Fall harvest brings in the crisp sweetness of apples along with the warm richness of pumpkins and squash. However, there are other fall produce varieties that are less common but equally delicious. Persimmons, for example, are one of my favorite fall fruits.
They are typically in season starting in September and ending in December. There are several types of persimmons, two of which are more popular here in the U.S. They are the fuyu and hachiya persimmons, which originated in Asia, but now are grown here in the states as well as several other places. If you have never tasted persimmons, there are some things you definitely want to know before selecting your bright and delicious fruit. Probably one of the most important things to know is which persimmon is astringent and which one is sweet. The astringent persimmons are still a wonderful fruit when they’re ripe. If you’ve ever had an unripe persimmon, you know what I'm talking about here. Yeah, not that yummy, right? But when you choose them correctly, oh wow, are they ever scrumptious!

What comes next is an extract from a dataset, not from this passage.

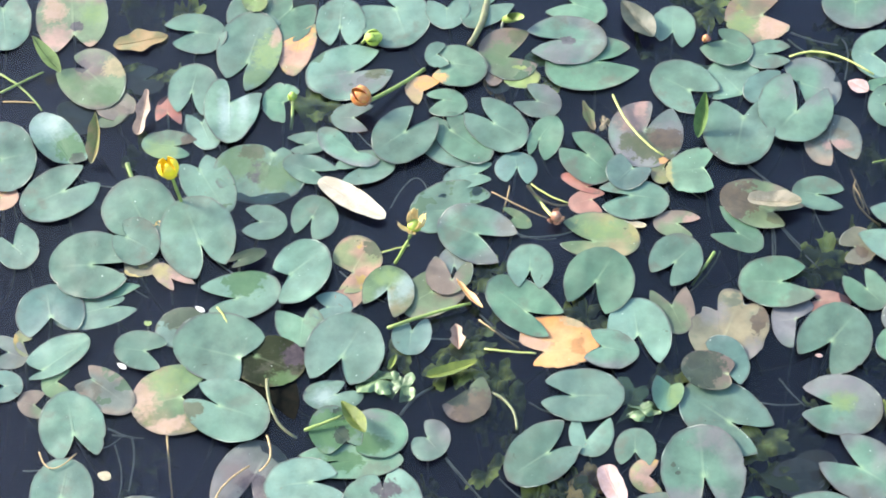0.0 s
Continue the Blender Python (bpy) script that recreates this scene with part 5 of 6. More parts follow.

Fuyu persimmons are sweet and can be enjoyed when they are firm. It kind of seems like it should be just the opposite, but it's not. You can enjoy their skin as well. Fuyu persimmons have a short, round shape to them. The only thing you need to do before enjoying them is remove their stem. The rest is edible and delicious! The hachiya persimmon will be sweet only when it’s very ripe or even overripe. Some people compare a ripe hichiya to a water balloon that is not quite full. Their color is a beautiful deep orange. Hachiya persimmons are acorn-shaped, with a pointy bottom. To eat a hachiya, remove the stem and use a spoon to scoop out the honeyed, custard-like flesh.
Persimmons are rich in vitamin A, B, as well as fiber. As a matter of fact, you get 55% of your daily value of vitamin A in a persimmon. It's also low in calories and fat, as well as being full of phytonutrients, flavonoids, and antioxidants. In Japan, where persimmons were originally cultivated, they are considered to be the country’s national fruit where the Fuyu is also known as Fuyugaki. Currently, they are cultivated around the world and made their way to the U.S. in 1856. On a recent trip to Japan, while visiting the Sanjusangen-do Temple in Kyoto, I noticed a beautiful persimmon tree. The actual name for the tree is the Diospyros kaki. It immediately reminded me of all the good things fall has to offer. Seeing that beautiful, bright orange fruit dangle from the tree branches brought a smile to my face as I thought about how much I enjoy persimmons as their season was upon us. It was neat to see them in their place of origin as well.
If you have yet to try persimmons, I hope I have peaked your curiosity. If you see them in your local store or at a farmer's market, grab one and give it a try. You will love it! Since persimmons are one of my fall favorites, I thought it was appropriate to make a fruit salad using them. Fuyu persimmons are my preferred choice, so that is what I used in my fruit salad. Choose whichever variety you like best. I also added some delicious pears and pomegranates which are also reminiscent of fall. The flavors of these fruits really complement each other and make a fabulous addition to your holiday meals. There really is no need for dressing with this salad, but I made a simple honey lime dressing to coat the fruit, as well as throwing in a touch of fresh mint leaves. It never ceases to amaze me how simple, natural foods can create such wonderful flavors!
4 fuyu persimmons, peeled & diced into 1/2 inch pieces
3 pears (variety of your choice), peeled, stems discarded, diced into 1/2 inch pieces
1/2 cup pomegranate arils
2 Tbs raw honey
juice from two limes (or one lemon)
8-10 fresh mint leaves, cut in chiffonade
1. Cut the permissons and pears and place them in a medium bowl. Add the pomegranate arils.
2. In a small bowl, mix the honey and lime juice. Pour the mixture over the fruit, add the mint leaves, and toss to combine. Serves 4.